Aim:
The lines to return are those from the one containing "scene.collection.objects.link(ob)" down to the one containing "scene.view_settings.use_white_balance |= len(values)", inclusive; return them exactly and nothing else.

Materials provided:

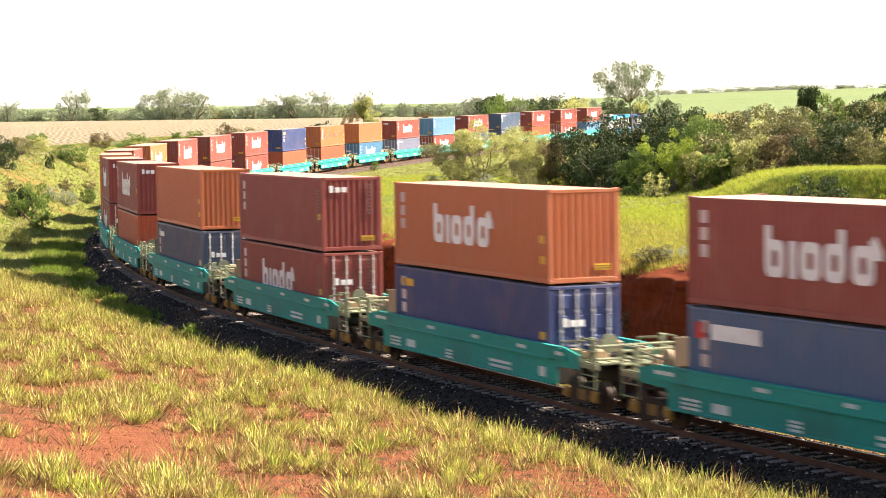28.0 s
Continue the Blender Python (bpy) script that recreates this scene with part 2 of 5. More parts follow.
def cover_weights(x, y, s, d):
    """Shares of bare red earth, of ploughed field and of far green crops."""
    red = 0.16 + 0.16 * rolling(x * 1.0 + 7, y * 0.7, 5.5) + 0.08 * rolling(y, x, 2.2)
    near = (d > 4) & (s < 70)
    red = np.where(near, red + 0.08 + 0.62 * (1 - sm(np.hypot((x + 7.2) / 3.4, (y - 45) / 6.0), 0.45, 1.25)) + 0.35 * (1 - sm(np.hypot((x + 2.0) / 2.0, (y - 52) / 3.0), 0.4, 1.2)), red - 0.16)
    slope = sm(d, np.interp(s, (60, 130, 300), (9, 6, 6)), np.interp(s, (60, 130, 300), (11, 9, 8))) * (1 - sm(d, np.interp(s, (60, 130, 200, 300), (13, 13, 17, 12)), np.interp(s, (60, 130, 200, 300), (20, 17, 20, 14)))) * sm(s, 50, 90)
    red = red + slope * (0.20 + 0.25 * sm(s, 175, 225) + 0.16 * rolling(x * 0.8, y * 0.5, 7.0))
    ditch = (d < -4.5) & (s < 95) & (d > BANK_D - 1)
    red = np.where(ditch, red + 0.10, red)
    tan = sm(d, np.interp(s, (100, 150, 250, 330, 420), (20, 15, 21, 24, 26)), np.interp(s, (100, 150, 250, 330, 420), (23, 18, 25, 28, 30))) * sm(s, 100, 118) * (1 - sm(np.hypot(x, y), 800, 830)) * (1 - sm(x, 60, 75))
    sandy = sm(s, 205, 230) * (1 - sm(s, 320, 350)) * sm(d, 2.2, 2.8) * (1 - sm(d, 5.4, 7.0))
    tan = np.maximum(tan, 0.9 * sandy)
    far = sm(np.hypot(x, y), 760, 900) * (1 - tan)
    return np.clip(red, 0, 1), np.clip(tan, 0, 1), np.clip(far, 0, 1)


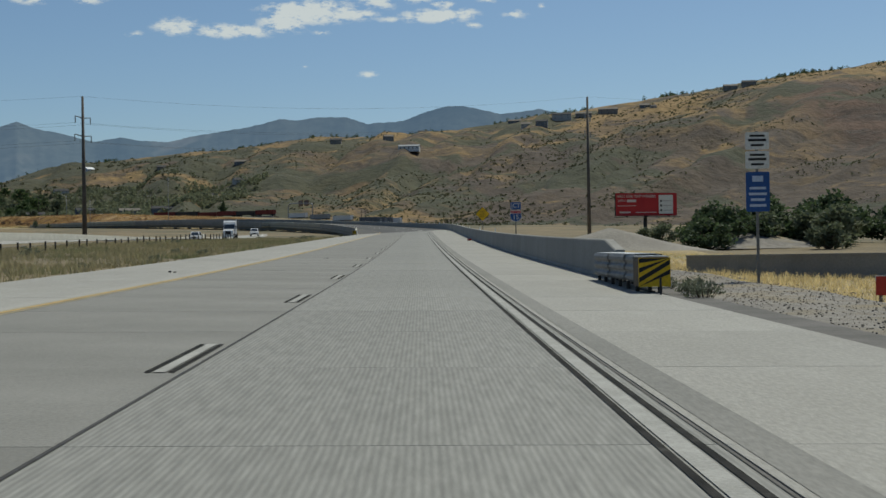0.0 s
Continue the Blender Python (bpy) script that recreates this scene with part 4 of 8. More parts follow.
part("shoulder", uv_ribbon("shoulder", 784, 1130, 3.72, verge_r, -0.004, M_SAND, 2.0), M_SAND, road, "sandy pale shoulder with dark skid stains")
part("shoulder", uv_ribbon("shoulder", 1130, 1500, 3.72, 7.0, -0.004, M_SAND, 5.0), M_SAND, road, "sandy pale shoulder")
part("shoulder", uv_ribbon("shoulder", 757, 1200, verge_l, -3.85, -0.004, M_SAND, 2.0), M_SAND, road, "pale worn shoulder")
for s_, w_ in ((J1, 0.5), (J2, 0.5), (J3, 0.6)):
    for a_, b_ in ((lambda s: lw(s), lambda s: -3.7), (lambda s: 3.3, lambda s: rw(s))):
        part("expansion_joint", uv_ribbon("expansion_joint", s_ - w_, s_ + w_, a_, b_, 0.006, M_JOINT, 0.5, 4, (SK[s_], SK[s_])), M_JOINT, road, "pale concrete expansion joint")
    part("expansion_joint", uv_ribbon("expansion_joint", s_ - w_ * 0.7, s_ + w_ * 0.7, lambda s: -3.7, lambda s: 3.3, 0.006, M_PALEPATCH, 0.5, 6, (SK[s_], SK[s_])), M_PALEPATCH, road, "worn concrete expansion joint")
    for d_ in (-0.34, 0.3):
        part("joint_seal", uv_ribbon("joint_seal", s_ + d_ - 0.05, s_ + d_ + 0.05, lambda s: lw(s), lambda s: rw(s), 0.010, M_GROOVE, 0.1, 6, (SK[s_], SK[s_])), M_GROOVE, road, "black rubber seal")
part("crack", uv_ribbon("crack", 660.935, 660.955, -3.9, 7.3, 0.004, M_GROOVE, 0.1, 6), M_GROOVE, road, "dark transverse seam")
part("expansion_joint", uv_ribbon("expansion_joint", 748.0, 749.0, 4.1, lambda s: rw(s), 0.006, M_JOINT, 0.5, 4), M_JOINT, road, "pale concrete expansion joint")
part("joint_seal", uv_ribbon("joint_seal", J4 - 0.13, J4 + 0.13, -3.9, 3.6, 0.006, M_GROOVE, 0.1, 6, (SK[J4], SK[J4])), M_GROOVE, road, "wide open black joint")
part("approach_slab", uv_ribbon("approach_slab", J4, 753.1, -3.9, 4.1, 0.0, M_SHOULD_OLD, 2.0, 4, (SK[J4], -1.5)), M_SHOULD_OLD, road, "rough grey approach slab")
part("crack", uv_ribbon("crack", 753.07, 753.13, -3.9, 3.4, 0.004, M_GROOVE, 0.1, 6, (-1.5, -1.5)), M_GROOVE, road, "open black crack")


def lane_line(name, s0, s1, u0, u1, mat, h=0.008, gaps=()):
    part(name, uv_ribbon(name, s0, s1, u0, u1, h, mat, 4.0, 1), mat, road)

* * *

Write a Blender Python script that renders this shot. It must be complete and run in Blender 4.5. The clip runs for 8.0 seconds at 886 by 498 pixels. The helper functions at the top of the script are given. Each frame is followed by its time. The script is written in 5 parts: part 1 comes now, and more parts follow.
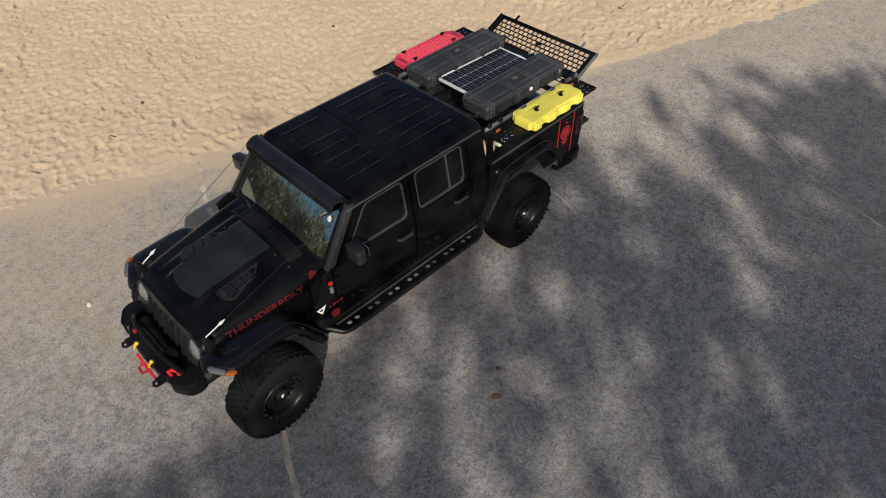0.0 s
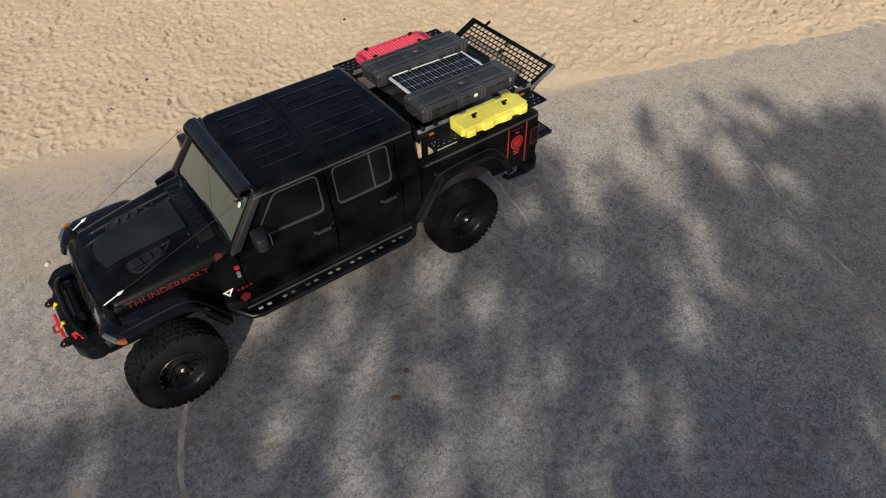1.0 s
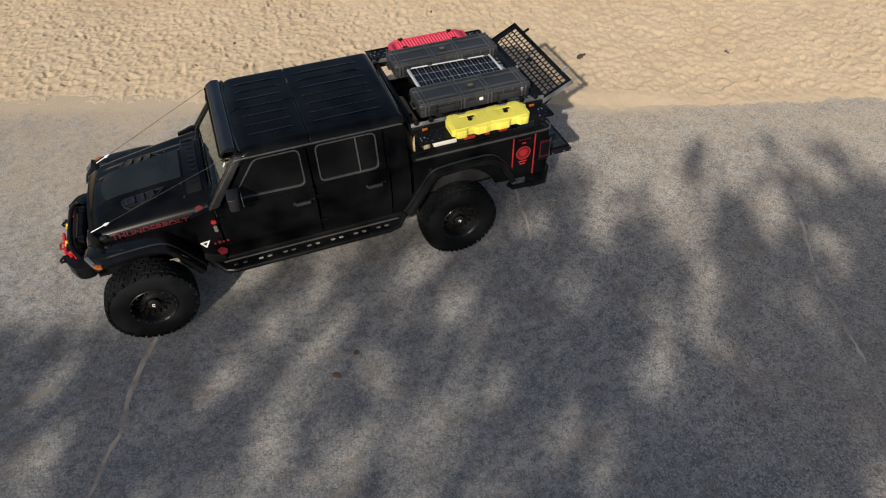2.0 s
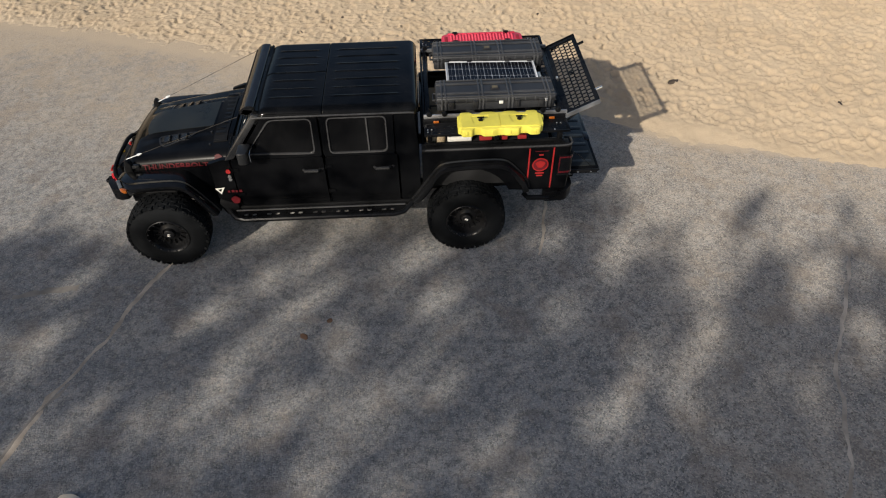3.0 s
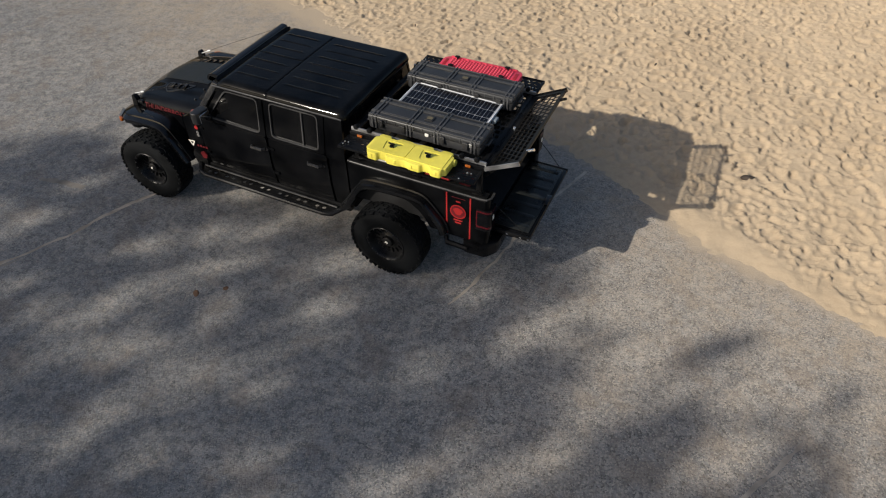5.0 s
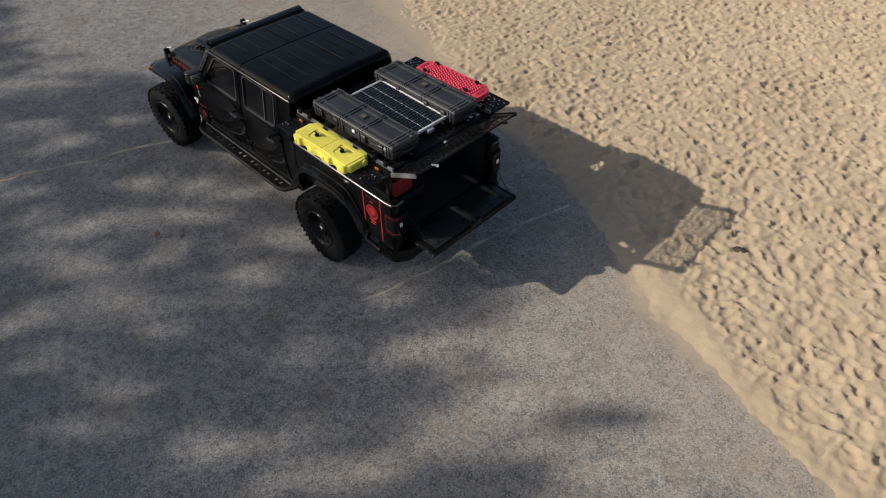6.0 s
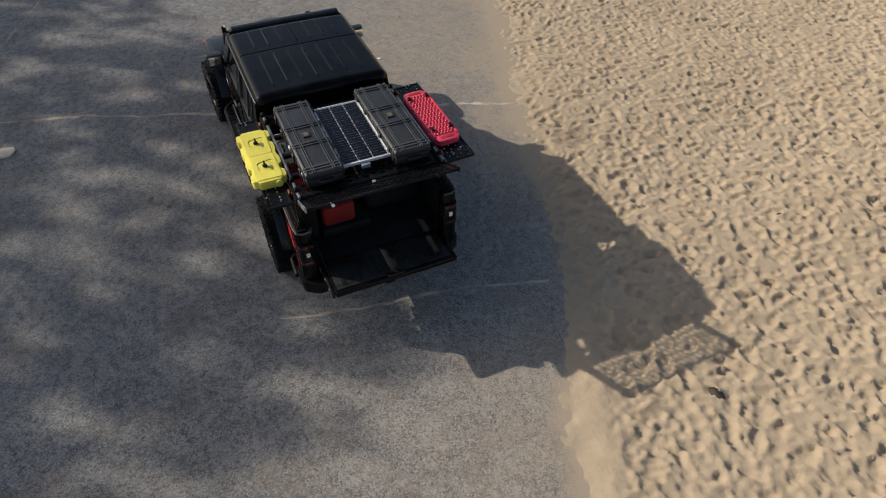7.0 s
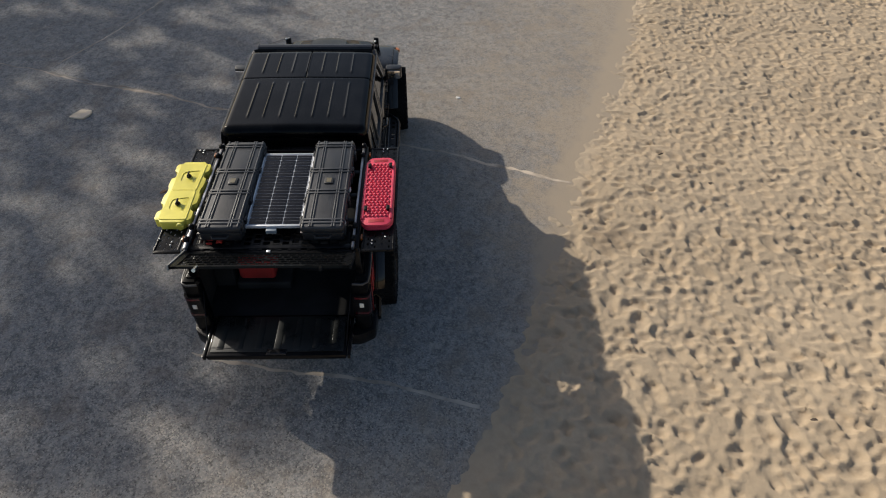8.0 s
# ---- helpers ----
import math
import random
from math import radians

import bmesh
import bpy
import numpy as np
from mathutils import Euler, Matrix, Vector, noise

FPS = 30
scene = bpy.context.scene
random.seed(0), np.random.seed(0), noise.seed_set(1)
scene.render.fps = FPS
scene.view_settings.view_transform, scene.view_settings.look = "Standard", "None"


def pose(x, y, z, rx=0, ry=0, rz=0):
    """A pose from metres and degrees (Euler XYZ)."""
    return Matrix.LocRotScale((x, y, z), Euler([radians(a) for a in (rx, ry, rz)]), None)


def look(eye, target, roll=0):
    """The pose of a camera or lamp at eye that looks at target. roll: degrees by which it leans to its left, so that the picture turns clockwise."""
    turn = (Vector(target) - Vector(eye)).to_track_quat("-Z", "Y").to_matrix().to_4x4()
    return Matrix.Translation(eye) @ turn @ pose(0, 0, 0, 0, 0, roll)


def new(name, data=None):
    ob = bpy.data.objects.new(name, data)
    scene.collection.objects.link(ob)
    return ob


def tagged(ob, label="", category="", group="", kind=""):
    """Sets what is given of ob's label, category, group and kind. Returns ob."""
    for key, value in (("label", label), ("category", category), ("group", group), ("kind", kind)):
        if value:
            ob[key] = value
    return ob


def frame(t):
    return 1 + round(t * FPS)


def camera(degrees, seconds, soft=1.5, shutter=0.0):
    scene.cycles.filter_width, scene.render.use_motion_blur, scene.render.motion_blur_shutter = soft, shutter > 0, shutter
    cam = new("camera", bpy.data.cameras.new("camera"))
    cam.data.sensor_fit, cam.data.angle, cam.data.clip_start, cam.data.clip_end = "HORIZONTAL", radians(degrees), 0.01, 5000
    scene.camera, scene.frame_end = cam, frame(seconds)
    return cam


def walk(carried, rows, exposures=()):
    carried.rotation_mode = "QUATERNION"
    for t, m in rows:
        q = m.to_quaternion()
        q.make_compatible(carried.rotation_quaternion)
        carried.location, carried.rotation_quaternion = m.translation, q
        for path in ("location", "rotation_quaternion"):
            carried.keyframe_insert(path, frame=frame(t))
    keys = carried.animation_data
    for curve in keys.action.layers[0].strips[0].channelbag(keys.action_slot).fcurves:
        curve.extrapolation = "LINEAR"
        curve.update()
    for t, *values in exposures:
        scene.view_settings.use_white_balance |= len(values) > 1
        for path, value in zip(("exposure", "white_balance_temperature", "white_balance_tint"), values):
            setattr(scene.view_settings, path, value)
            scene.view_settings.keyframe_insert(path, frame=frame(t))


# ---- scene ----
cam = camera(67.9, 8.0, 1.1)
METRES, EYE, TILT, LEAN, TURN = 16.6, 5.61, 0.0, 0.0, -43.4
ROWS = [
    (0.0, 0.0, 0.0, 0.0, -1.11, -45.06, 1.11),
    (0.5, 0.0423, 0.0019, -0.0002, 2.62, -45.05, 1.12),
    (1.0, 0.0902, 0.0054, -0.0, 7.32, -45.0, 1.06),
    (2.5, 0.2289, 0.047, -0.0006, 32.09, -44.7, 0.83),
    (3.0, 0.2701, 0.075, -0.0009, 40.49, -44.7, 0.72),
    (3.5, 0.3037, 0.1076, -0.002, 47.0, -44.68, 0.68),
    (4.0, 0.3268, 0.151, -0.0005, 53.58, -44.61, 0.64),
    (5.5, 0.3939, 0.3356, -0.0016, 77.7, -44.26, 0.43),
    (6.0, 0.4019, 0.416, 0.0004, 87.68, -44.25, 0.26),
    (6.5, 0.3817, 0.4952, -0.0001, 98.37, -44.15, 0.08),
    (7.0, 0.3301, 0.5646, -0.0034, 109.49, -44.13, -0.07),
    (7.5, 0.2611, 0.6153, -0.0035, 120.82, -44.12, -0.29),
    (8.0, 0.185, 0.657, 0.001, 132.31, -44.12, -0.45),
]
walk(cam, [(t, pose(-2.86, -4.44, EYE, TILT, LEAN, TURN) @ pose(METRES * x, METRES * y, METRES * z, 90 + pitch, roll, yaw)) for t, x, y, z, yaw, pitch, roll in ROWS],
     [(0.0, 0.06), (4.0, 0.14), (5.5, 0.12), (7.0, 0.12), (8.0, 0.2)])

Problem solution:
    scene.collection.objects.link(ob)
    return ob


def tagged(ob, label="", category="", group="", kind=""):
    """Sets what is given of ob's label, category, group and kind. Returns ob."""
    for key, value in (("label", label), ("category", category), ("group", group), ("kind", kind)):
        if value:
            ob[key] = value
    return ob


def frame(t):
    return 1 + round(t * FPS)


def camera(degrees, seconds, soft=1.5, shutter=0.0):
    scene.cycles.filter_width, scene.render.use_motion_blur, scene.render.motion_blur_shutter = soft, shutter > 0, shutter
    cam = new("camera", bpy.data.cameras.new("camera"))
    cam.data.sensor_fit, cam.data.angle, cam.data.clip_start, cam.data.clip_end = "HORIZONTAL", radians(degrees), 0.01, 5000
    scene.camera, scene.frame_end = cam, frame(seconds)
    return cam


def walk(carried, rows, exposures=()):
    carried.rotation_mode = "QUATERNION"
    for t, m in rows:
        q = m.to_quaternion()
        q.make_compatible(carried.rotation_quaternion)
        carried.location, carried.rotation_quaternion = m.translation, q
        for path in ("location", "rotation_quaternion"):
            carried.keyframe_insert(path, frame=frame(t))
    keys = carried.animation_data
    for curve in keys.action.layers[0].strips[0].channelbag(keys.action_slot).fcurves:
        curve.extrapolation = "LINEAR"
        curve.update()
    for t, *values in exposures:
        scene.view_settings.use_white_balance |= len(values) > 1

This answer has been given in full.